/---
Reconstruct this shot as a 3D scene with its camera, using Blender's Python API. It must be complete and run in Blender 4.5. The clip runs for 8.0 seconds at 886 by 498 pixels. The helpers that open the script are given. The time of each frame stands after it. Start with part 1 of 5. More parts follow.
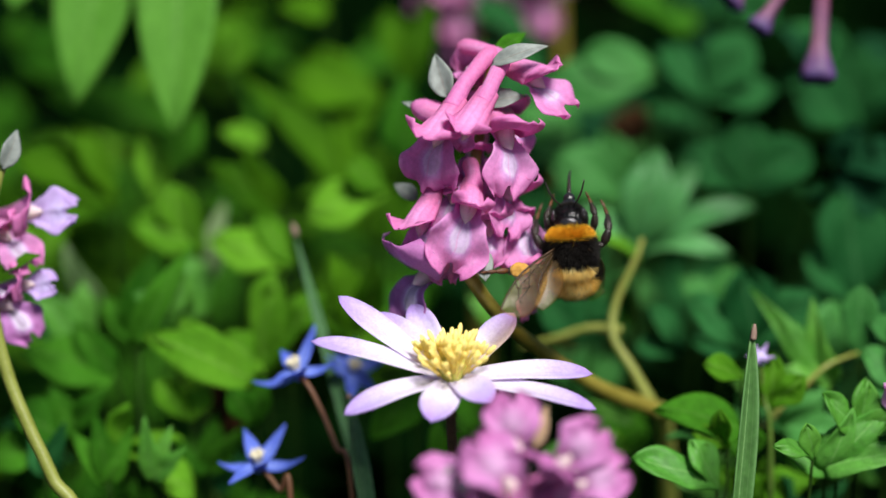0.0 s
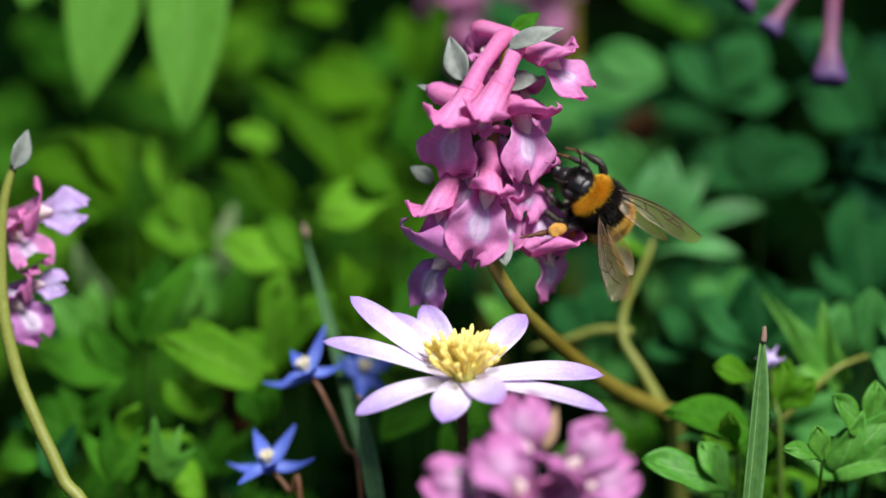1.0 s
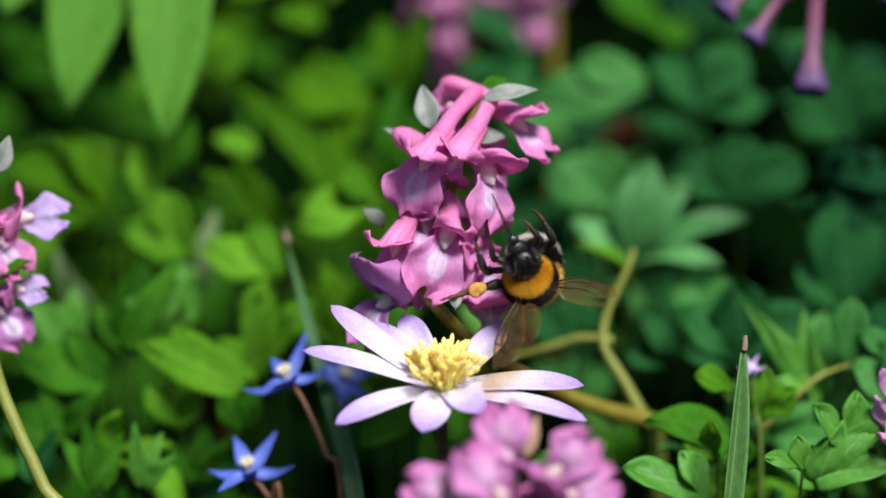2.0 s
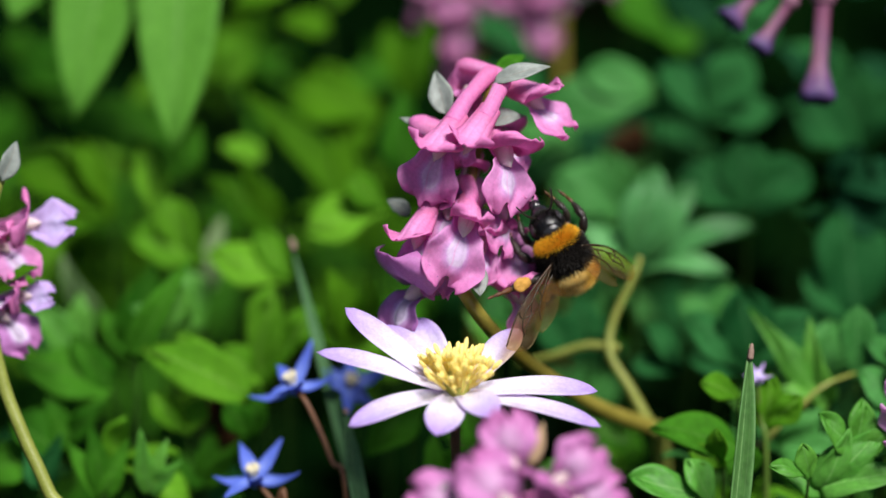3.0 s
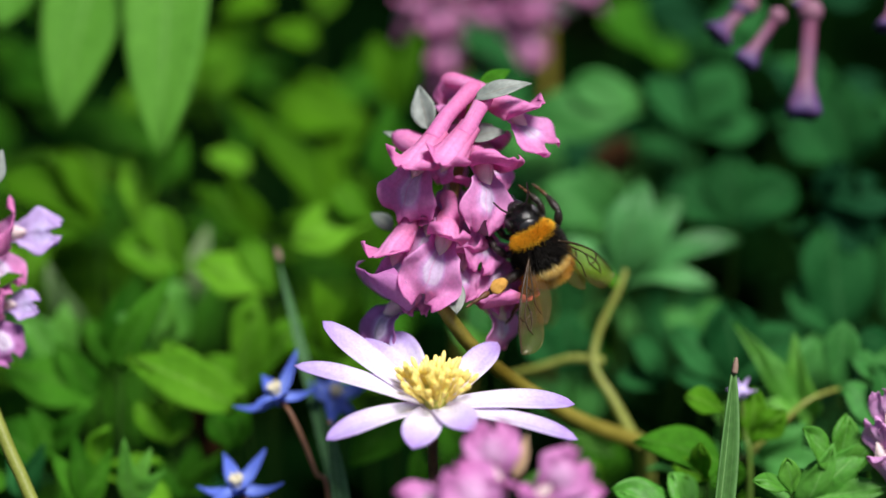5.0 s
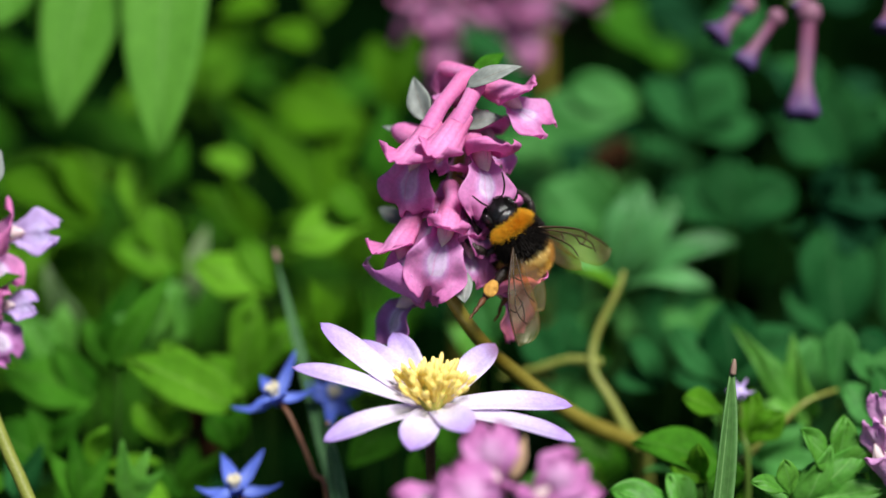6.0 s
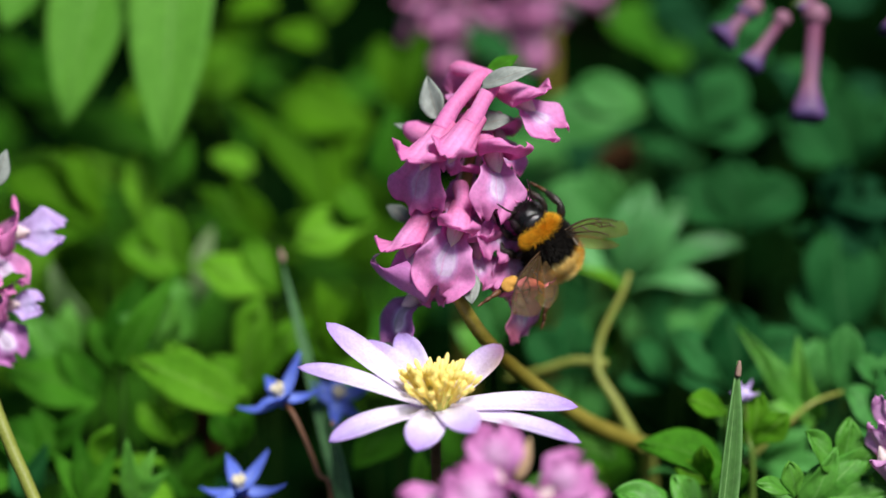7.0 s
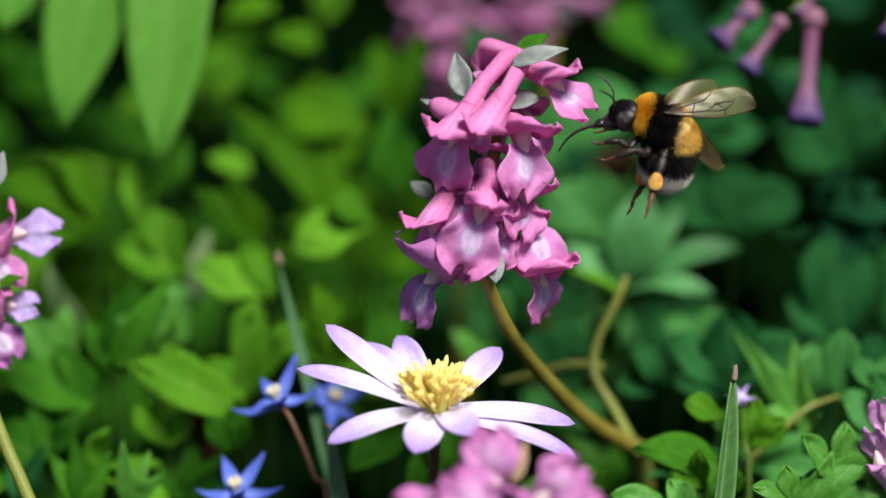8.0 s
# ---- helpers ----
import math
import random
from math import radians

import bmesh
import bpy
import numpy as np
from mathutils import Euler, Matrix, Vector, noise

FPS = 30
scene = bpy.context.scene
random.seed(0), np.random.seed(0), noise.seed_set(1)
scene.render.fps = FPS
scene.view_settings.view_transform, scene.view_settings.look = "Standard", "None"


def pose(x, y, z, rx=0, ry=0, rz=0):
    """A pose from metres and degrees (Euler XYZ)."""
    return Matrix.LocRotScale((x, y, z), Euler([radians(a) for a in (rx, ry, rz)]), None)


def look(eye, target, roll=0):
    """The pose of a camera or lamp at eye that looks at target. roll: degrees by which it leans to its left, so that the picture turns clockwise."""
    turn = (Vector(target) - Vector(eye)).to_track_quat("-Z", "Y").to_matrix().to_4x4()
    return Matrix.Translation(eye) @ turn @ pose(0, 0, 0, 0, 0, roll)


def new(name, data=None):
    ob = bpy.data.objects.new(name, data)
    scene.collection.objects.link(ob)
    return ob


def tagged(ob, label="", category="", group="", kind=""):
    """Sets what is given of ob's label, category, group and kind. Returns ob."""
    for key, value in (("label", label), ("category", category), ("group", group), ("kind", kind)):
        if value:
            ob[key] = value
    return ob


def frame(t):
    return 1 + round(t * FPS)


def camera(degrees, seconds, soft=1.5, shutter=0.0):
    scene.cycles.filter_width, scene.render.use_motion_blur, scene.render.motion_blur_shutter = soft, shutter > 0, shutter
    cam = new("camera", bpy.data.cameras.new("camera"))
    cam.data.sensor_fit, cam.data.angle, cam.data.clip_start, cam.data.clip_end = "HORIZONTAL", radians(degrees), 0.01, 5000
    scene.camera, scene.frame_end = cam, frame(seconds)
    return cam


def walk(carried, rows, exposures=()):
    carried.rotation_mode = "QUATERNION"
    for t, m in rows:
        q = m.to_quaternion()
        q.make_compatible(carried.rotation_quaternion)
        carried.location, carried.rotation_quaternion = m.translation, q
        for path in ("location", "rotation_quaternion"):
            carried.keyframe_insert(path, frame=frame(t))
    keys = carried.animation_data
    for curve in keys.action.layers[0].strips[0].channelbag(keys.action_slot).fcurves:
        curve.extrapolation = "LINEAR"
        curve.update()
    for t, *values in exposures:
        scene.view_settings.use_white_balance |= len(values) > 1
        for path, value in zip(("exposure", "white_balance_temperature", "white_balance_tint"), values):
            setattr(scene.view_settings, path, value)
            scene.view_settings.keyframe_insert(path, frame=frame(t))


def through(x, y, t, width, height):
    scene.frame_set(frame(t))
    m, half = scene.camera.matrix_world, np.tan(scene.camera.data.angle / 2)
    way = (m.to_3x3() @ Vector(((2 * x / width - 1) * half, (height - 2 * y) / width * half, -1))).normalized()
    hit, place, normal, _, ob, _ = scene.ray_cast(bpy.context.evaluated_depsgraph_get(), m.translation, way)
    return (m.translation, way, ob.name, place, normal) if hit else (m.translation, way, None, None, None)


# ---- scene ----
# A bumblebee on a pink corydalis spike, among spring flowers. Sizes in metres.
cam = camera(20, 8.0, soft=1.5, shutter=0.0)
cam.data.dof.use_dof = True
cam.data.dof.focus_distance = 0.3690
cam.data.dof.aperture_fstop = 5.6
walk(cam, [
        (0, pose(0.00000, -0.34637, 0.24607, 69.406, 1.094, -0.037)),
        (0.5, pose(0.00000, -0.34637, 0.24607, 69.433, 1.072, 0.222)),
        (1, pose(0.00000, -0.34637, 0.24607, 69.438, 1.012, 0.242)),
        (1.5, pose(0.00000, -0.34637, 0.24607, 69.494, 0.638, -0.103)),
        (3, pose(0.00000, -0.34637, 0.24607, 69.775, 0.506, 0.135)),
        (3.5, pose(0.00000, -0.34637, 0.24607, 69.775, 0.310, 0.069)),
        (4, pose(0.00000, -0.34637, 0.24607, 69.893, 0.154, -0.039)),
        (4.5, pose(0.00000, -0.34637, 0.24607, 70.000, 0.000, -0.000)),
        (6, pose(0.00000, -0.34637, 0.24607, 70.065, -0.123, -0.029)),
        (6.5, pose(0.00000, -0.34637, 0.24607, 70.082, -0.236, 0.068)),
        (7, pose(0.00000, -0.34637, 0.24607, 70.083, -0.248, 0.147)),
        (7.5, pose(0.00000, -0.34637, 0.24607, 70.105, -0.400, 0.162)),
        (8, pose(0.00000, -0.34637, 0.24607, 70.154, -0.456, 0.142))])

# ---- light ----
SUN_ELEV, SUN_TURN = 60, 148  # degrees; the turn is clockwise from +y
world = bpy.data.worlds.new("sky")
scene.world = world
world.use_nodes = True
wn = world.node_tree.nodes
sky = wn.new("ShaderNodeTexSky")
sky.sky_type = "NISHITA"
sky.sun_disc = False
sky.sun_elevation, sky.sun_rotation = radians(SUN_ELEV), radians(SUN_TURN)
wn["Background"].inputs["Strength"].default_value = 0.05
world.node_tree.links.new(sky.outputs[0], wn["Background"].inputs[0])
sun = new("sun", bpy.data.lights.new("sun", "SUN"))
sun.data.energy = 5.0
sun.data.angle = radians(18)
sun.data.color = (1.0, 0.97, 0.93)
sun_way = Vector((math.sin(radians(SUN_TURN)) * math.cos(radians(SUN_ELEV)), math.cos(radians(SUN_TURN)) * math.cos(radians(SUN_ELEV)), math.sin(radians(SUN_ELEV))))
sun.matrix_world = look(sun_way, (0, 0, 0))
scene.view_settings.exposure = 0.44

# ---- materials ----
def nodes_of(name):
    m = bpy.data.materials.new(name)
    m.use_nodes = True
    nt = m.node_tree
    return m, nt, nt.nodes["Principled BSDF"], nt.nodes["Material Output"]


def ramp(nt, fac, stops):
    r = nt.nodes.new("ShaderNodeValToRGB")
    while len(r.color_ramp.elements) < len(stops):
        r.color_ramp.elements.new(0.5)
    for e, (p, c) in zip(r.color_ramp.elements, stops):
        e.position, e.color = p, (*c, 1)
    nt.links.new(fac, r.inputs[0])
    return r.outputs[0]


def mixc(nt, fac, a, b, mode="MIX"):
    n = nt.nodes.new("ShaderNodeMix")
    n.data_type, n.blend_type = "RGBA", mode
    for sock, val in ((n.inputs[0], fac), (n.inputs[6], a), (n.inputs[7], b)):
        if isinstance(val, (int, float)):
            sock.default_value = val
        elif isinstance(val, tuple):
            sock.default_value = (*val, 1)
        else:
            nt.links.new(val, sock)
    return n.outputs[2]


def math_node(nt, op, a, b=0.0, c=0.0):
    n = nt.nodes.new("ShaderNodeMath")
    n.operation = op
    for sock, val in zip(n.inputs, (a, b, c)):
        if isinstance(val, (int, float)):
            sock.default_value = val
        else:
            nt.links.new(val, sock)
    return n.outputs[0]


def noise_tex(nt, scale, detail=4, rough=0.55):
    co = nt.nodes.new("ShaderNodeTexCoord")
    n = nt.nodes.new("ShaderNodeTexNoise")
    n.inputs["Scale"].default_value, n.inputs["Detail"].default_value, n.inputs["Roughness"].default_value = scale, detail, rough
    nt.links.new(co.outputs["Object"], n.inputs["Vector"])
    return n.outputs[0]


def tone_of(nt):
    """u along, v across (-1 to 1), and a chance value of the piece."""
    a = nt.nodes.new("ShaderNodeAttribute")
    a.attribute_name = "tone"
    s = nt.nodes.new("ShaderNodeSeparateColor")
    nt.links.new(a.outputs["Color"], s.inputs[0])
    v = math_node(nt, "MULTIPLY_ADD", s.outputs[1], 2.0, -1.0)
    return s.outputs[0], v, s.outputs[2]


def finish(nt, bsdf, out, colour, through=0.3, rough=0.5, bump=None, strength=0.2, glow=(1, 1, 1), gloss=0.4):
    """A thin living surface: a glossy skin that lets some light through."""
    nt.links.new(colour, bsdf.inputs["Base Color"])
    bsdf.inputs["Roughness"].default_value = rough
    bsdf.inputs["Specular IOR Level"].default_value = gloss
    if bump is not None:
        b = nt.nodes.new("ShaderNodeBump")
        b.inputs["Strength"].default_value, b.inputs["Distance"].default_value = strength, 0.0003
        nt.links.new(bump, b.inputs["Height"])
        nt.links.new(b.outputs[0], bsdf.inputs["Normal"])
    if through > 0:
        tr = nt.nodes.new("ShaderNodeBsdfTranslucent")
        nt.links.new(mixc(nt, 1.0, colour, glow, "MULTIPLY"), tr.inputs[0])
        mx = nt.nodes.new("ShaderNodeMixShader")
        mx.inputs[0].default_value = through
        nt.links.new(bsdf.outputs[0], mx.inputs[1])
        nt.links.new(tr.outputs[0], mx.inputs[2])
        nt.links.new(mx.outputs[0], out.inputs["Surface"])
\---
== WHAT NEEDS TO BE DONE ==
Only the lines from the line with "from mathutils import" to the line with "carried.location, carried.rotation_quaternion = m.translation, q", inclusive, are to be printed, exactly as they appear.

== EXERCISE RESULT ==
from mathutils import Euler, Matrix, Vector, noise

FPS = 30
scene = bpy.context.scene
random.seed(0), np.random.seed(0), noise.seed_set(1)
scene.render.fps = FPS
scene.view_settings.view_transform, scene.view_settings.look = "Standard", "None"


def pose(x, y, z, rx=0, ry=0, rz=0):
    """A pose from metres and degrees (Euler XYZ)."""
    return Matrix.LocRotScale((x, y, z), Euler([radians(a) for a in (rx, ry, rz)]), None)


def look(eye, target, roll=0):
    """The pose of a camera or lamp at eye that looks at target. roll: degrees by which it leans to its left, so that the picture turns clockwise."""
    turn = (Vector(target) - Vector(eye)).to_track_quat("-Z", "Y").to_matrix().to_4x4()
    return Matrix.Translation(eye) @ turn @ pose(0, 0, 0, 0, 0, roll)


def new(name, data=None):
    ob = bpy.data.objects.new(name, data)
    scene.collection.objects.link(ob)
    return ob


def tagged(ob, label="", category="", group="", kind=""):
    """Sets what is given of ob's label, category, group and kind. Returns ob."""
    for key, value in (("label", label), ("category", category), ("group", group), ("kind", kind)):
        if value:
            ob[key] = value
    return ob


def frame(t):
    return 1 + round(t * FPS)


def camera(degrees, seconds, soft=1.5, shutter=0.0):
    scene.cycles.filter_width, scene.render.use_motion_blur, scene.render.motion_blur_shutter = soft, shutter > 0, shutter
    cam = new("camera", bpy.data.cameras.new("camera"))
    cam.data.sensor_fit, cam.data.angle, cam.data.clip_start, cam.data.clip_end = "HORIZONTAL", radians(degrees), 0.01, 5000
    scene.camera, scene.frame_end = cam, frame(seconds)
    return cam


def walk(carried, rows, exposures=()):
    carried.rotation_mode = "QUATERNION"
    for t, m in rows:
        q = m.to_quaternion()
        q.make_compatible(carried.rotation_quaternion)
        carried.location, carried.rotation_quaternion = m.translation, q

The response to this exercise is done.